*RECORDED INFORMATION:*
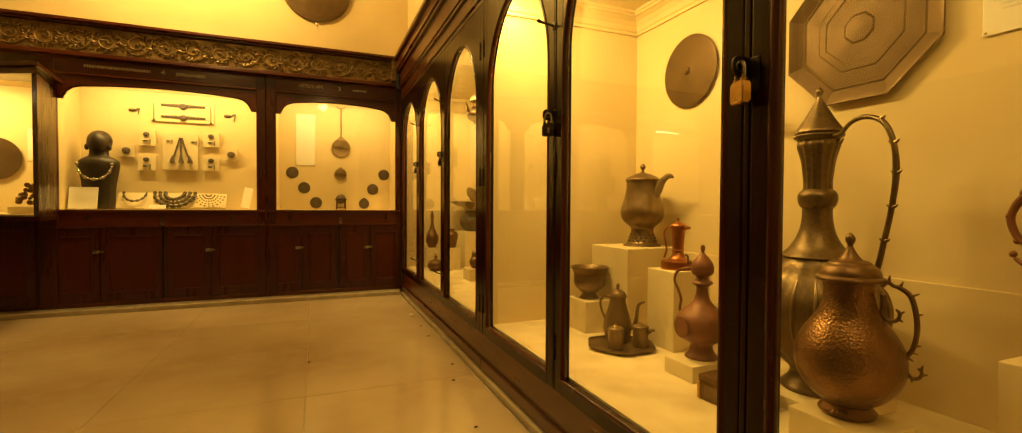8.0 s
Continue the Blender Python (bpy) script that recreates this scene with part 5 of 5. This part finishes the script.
def astrolabe(x, z, r, ring, label):
    ob = thing("astrolabe", (x, YB, z), label, "astrolabe", "astrolabes of the niche")
    bm = lathe([(r * 0.95, 0), (r, 0.004), (r, 0.016), (r * 0.9, 0.020), (r * 0.84, 0.015), (0.001, 0.014)], 44, 1)
    bm.transform(pose(0, 0, 0, 90, 0, 0))
    part("disc", bm, ASTRO, ob, smooth=True)
    bm = shape([(-r * 0.62, r * 0.80), (-r * 0.30, r * 1.04), (-r * 0.10, r * 1.24), (0, r * 1.36), (r * 0.10, r * 1.24), (r * 0.30, r * 1.04), (r * 0.62, r * 0.80)], 0.002, 0.015)
    bm.transform(pose(0, 0, 0, 0, 0, -90))
    part("throne", bm, ASTRO, ob, "pierced pointed top")
    bm = bmesh.new()
    for k in range(90):
        a, q = k * 2.399, r * 0.82 * math.sqrt((k + 0.5) / 90)
        px, pz, w = q * math.cos(a), q * math.sin(a), 0.0075 * math.cos(3.1 * k)
        h = 0.0075 * math.sin(3.1 * k)
        tube([(px - w, -0.0142, pz - h), (px + 0.3 * h, -0.0168, pz - 0.3 * w), (px + w, -0.0142, pz + h)], [0.0014, 0.0028, 0.0014], 5, 2, bm=bm)
    for q in (0.42, 0.68):
        tube([(q * r * math.cos(k * math.pi / 12), -0.0150, q * r * math.sin(k * math.pi / 12) + (0.12 * r if q < 0.5 else 0)) for k in range(25)], 0.0020, 6, 1, bm=bm)
    part("tracery", bm, ASTRO, ob, "cut tracery of the net", smooth=True)
    part("rule", box(-r * 0.9, r * 0.9, -0.024, -0.019, -0.004, 0.004), BRONZE, ob).matrix_local = pose(0, 0, 0, 0, 8, 0)
    if ring:
        part("cord", tube([(0, -0.008, r * 1.3), (0, -0.008, ring - z - 0.02)], 0.0055, 6, 1), CARVED_HI, ob)
        part("hanging_ring", tube([(0.046 * math.cos(k * math.pi / 10), -0.010, ring - z - 0.004 + 0.016 * math.sin(k * math.pi / 10)) for k in range(21)], 0.0042, 7, 1), CARVED_HI, ob, "flat oval hanging ring", smooth=True)
    return ob


astrolabe(-0.466, 1.685, 0.108, 2.170, "large engraved brass astrolabe hanging from a cord")
astrolabe(-0.473, 1.368, 0.070, 0, "small engraved brass astrolabe on the niche wall")
globe = thing("globe", (-0.472, YB - 0.09, 0.952), "small brass celestial globe on a wooden stand", "globe")
part("ball", ball(0.058, (0, 0, 0.122), segs=24), GREYMETAL, globe, smooth=True)
part("horizon_ring", lathe([(0.060, 0.112), (0.074, 0.112), (0.074, 0.120), (0.060, 0.120)], 30, 0), WOOD_RED, globe)
for k in range(4):
    a = math.pi / 4 + math.pi * k / 2
    part("leg", tube([(0.068 * math.cos(a), 0.068 * math.sin(a), 0.112), (0.064 * math.cos(a), 0.064 * math.sin(a), 0.06), (0.070 * math.cos(a), 0.070 * math.sin(a), 0.0)], [0.006, 0.008, 0.006], 8, 3), WOOD_RED, globe, smooth=True)
part("stretcher", box(-0.05, 0.05, -0.05, -0.042, 0.022, 0.030), WOOD_RED, globe)
sheet = thing("label_sheet", (-0.853, YB, 1.760), "tall white information sheet on the niche wall", "label", "information sheets")
part("sheet", box(-0.104, 0.104, -0.009, -0.004, -0.296, 0.296, 0.0015), PAPER, sheet)
for sx in (-1, 1):
    for sz in (-0.28, 0.0, 0.28):
        part("pin", ball(0.004, (sx * 0.094, -0.010, sz), (1, 0.5, 1), 8), BRASS, sheet)

# ---- jewellery niche ----
bust = part("display_bust", bmesh.new(), BLACK)
bm = lathe([(0.122, 0), (0.132, 0.20), (0.155, 0.36), (0.164, 0.43), (0.150, 0.475), (0.105, 0.505), (0.080, 0.525), (0.076, 0.58)], 32, 3)
bm.transform(Matrix.Diagonal((1, 0.62, 1, 1)))
ball(0.092, (0, -0.01, 0.645), (0.98, 1.0, 1.18), 24, bm)
ball(0.094, (0, 0.022, 0.668), (1.06, 0.95, 1.08), 20, bm)
for k in (-1, 1):
    ball(0.024, (k * 0.088, -0.02, 0.600), (0.8, 0.8, 1.3), 10, bm)
bm.to_mesh(bust.data)
bm.free()
for f in bust.data.polygons:
    f.use_smooth = True
bust.location = (-2.700, 2.86, 0.952)
tagged(bust, "plain black display bust wearing a silver necklace", "bust")


def necklace(place, r, drop, count, bead, label, turn_x=90, rows=1, mat=STEEL, yr=0.0):
    """Beads strung along a hanging curve, each row a string."""
    ob = thing("necklace", place, label, "necklace", "silver necklaces of the niche")
    for q in range(rows):
        bm = bmesh.new()
        for k in range(count):
            a = math.pi * k / (count - 1)
            rr = r * (1 - 0.26 * q)
            ball(bead * (1 + 0.5 * (k % 3 == 0)), (-rr * math.cos(a), -yr * math.sin(a), -drop * (1 - 0.26 * q) * math.sin(a)), segs=6, bm=bm)
        part("string", bm, mat, ob, smooth=True)
    return ob


necklace((-2.700, 2.755, 1.385), 0.135, 0.150, 19, 0.010, "chunky silver necklace on the black bust", yr=0.02)


def board(x0, x1, z0, z1, y, label, lean=0.0, thick=0.02):
    b = thing("display_board", ((x0 + x1) / 2, y, z0), label, "board", "cream jewellery boards")
    hx = (x1 - x0) / 2
    bm = box(-hx, hx, -thick, 0, 0, z1 - z0, 0.002)
    bm.transform(pose(0, 0, 0, lean, 0, 0))
    part("panel", bm, PAPER if thick < 0.012 else BLOCK, b)
    return b


def jewel(kind, x, y, z, label, s=1.0):
    """Small silver pieces pinned to boards."""
    ob = thing(kind, (x, y, z), label, "jewellery", "silver jewellery of the niche")
    bm = bmesh.new()
    if kind == "armlet":
        for sgn in (1, -1):
            for k in range(6):
                box(sgn * (0.035 + 0.030 * k) - 0.014, sgn * (0.035 + 0.030 * k) + 0.014, -0.008, 0, -0.017 * s + k * 0.001, 0.017 * s - k * 0.001, 0.003, bm)
        ball(0.034 * s, (0, -0.008, -0.008), (1, 0.4, 1), 14, bm)
    elif kind == "tassel_pendant":
        for k in range(9):
            w = 0.010 + 0.006 * k
            for q in (-1, 0, 1):
                ball(0.011, (q * w, -0.010, 0.120 - 0.022 * k), (1, 0.7, 1.1), 7, bm)
        for q in (-1, 0, 1):
            tube([(q * 0.07, -0.010, -0.06), (q * 0.078, -0.012, -0.10), (q * 0.08, -0.012, -0.135)], [0.008, 0.018, 0.026], 8, 3, bm=bm)
    elif kind == "ring_piece":
        for k in range(9):
            a = 2 * math.pi * k / 9
            ball(0.012 * s, (0.024 * s * math.cos(a), -0.008, 0.020 * s * math.sin(a)), (1, 0.7, 1), 7, bm)
        ball(0.017 * s, (0, -0.010, 0), (1, 0.7, 1), 8, bm)
    elif kind == "spray":
        for k in range(11):
            a = math.radians(-78 + 15.6 * k)
            for q in range(5):
                d = 0.022 + 0.026 * q
                ball(0.008 + 0.001 * (q == 4), (d * 1.15 * math.sin(a), -0.008, 0.06 - d * math.cos(a)), (1, 0.6, 1), 6, bm)
    elif kind == "hairpin":
        tube([(0, -0.006, -0.09), (0, -0.006, 0.09)], [0.004, 0.003], 6, 1, bm=bm)
        ball(0.013, (0, -0.008, -0.085), segs=8, bm=bm)
    else:
        ball(0.020 * s, (0, -0.008, 0), (1.6, 0.5, 0.7), 10, bm)
        tube([(0.03 * s, -0.006, 0), (0.06 * s, -0.006, 0.02 * s), (0.05 * s, -0.006, -0.045 * s)], 0.005 * s, 6, 3, bm=bm)
    part("silver", bm, GREYMETAL, ob, smooth=True)
    return ob


board(-2.335, -1.765, 1.872, 2.098, YB - 0.002, "cream board with two silver armlets")
for z in (2.045, 1.925):
    jewel("armlet", -2.045, YB - 0.024, z, "winged silver armlet with a round boss")
for x in (-2.305, -1.795):
    jewel("hairpin", x, YB - 0.024, 1.965, "slim silver hairpin on a board")
board(-2.226, -1.912, 1.366, 1.752, YB - 0.020, "large cream board with a tasselled pendant", thick=0.03)
jewel("tassel_pendant", -2.062, YB - 0.052, 1.575, "silver chain pendant with three tassels")
for x in (-2.175, -1.955):
    jewel("brooch", x, YB - 0.052, 1.665, "small silver ear pendant", 0.6)
for x, z, k in ((-2.536, 1.550, "ring_piece"), (-2.366, 1.690, "ring_piece"), (-2.368, 1.428, "ring_piece"), (-1.791, 1.700, "ring_piece"), (-1.792, 1.440, "ring_piece"), (-1.603, 1.548, "ring_piece")):
    big = 0.105 if abs(x + 2.08) < 0.3 else 0.085
    board(x - big * 0.72, x + big * 0.72, z - big * 0.75, z + big * 0.75, YB - 0.012, "small cream jewellery pad on the niche wall", thick=0.03)
    if big > 0.1:
        jewel(k, x, YB - 0.044, z + 0.035, "silver ring piece on a cream pad", 0.8)
        jewel("brooch", x - 0.01, YB - 0.044, z - 0.032, "silver clasp on a cream pad", 0.75)
    else:
        jewel(k, x, YB - 0.044, z, "round silver brooch on a cream pad", 1.1)
jewel("brooch", -2.494, YB - 0.006, 1.975, "silver fish-shaped pendant on the wall", 1.0)
jewel("brooch", -1.640, YB - 0.006, 1.972, "silver fish-shaped pendant on the wall", 1.2)
board(-2.590, -1.640, 0.954, 1.130, YB - 0.16, "long slanting cream board with silver collars", lean=-28, thick=0.02)
necklace((-2.440, YB - 0.130, 1.118), 0.095, 0.085, 21, 0.009, "curved silver collar on the slanting board", mat=GREYMETAL, yr=0.06)
necklace((-2.100, YB - 0.130, 1.120), 0.175, 0.140, 31, 0.013, "broad tiered silver collar on the slanting board", rows=3, mat=GREYMETAL, yr=0.085)
jewel("spray", -1.790, YB - 0.185, 1.050, "spreading silver chain ornament")
board(-2.900, -2.680, 0.954, 1.165, 2.74, "blank white label card leaning in the niche", lean=-12, thick=0.008)
card = thing("display_board", (-1.445, 2.800, 0.966), "blank white label card leaning in the niche", "board", "cream jewellery boards", 15)
bm = box(-0.042, 0.042, -0.006, 0, 0, 0.236, 0.002)
bm.transform(pose(0, 0, 0, -20, 13, 0))
part("panel", bm, PAPER, card)
board(-2.270, -2.130, 0.954, 0.998, 2.72, "small white caption card on the niche floor", lean=-25, thick=0.006)

# ---- projecting niche, seen at its edge ----
plate5 = thing("plate", (-3.50, NICHE - 0.12, 1.42), "round brass plate on the wall of the projecting niche", "plate")
bm = lathe([(0.12, 0), (0.19, 0.02), (0.195, 0.024), (0.17, 0.022), (0.001, 0.012)], 36, 2)
bm.transform(pose(0, 0, 0, 90, 0, 0))
part("disc", bm, SHEET, plate5, smooth=True)
sheet5 = thing("label_sheet", (-3.20, NICHE - 0.12, 1.56), "white information sheet on the niche wall", "label", "information sheets")
part("sheet", box(-0.07, 0.07, -0.009, -0.004, -0.15, 0.15, 0.0015), PAPER, sheet5)
pile = thing("filigree_ornament", (-3.02, 2.40, 0.915), "dark filigree ornament on a small cream base", "ornament")
part("base", box(-0.12, 0.12, -0.07, 0.07, 0, 0.06, 0.004), BLOCK, pile)
bm = bmesh.new()
for k in range(40):
    a, h = random.uniform(0, 6.28), random.random()
    ball(random.uniform(0.012, 0.024), (0.11 * (1 - h) * math.cos(a), 0.05 * math.sin(a), 0.08 + 0.17 * h), segs=7, bm=bm)
part("filigree", bm, BRONZE, pile, smooth=True)

# ---- upper wall ----
shield = thing("shield", (-0.735, FAR + 0.028, 3.32), "large round dark metal shield hung high on the wall", "shield")
bm = lathe([(0.28, 0), (0.345, 0.010), (0.35, 0.018), (0.33, 0.03), (0.18, 0.055), (0.001, 0.07)], 48, 2)
bm.transform(pose(0, 0, 0, 90, 0, 0))
part("disc", bm, SHEET, shield, smooth=True)
part("tag", tube([(0, -0.012, -0.345), (0, -0.014, -0.40)], [0.004, 0.007], 7, 2), STEEL, shield, smooth=True)

# ---- floor litter and slabs ----
litter = thing("paper_scrap", (0.055, 1.36, 0.0), "small crumpled white scrap of paper on the floor", "litter")
bm = ball(0.016, (0, 0, 0.010), (1.3, 1, 0.6), 8)
for v in bm.verts:
    v.co += Vector((random.uniform(-1, 1), random.uniform(-1, 1), random.uniform(-0.4, 0.6))) * 0.005
part("scrap", bm, PAPER, litter)
for k in range(9):
    crumb = thing("floor_crumb", (0.06 - 0.9 * random.random() ** 2.5, -1.9 + 0.36 * k + random.uniform(-0.15, 0.15), 0.0), "tiny dark crumb of dirt on the marble floor", "litter", "crumbs on the floor")
    part("crumb", ball(0.007, (0, 0, 0.003), (1.5, 1, 0.5), 7), IRON, crumb)

SLAB = 0.92
slab_mesh = mesh_of(box(-SLAB / 2 + 0.0012, SLAB / 2 - 0.0012, -SLAB / 2 + 0.0012, SLAB / 2 - 0.0012, -0.020, 0.0, 0.0012), "marble_slab")
slab_mesh.materials.append(MARBLE)
for i in range(6):
    for j in range(12):
        ob = new("marble_slab", slab_mesh)
        ob.location = (0.12 - SLAB * (i + 0.5), FAR - 0.10 - SLAB * (j + 0.5), 0)
        ob.parent = floor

*EXERCISE DIRECTIONS:* Using the listing above, return all lines where the word "with" occurs.

*REPLY TO THE TASK:*
Continue the Blender Python (bpy) script that recreates this scene with part 5 of 5. This part finishes the script.
board(-2.335, -1.765, 1.872, 2.098, YB - 0.002, "cream board with two silver armlets")
    jewel("armlet", -2.045, YB - 0.024, z, "winged silver armlet with a round boss")
board(-2.226, -1.912, 1.366, 1.752, YB - 0.020, "large cream board with a tasselled pendant", thick=0.03)
jewel("tassel_pendant", -2.062, YB - 0.052, 1.575, "silver chain pendant with three tassels")
board(-2.590, -1.640, 0.954, 1.130, YB - 0.16, "long slanting cream board with silver collars", lean=-28, thick=0.02)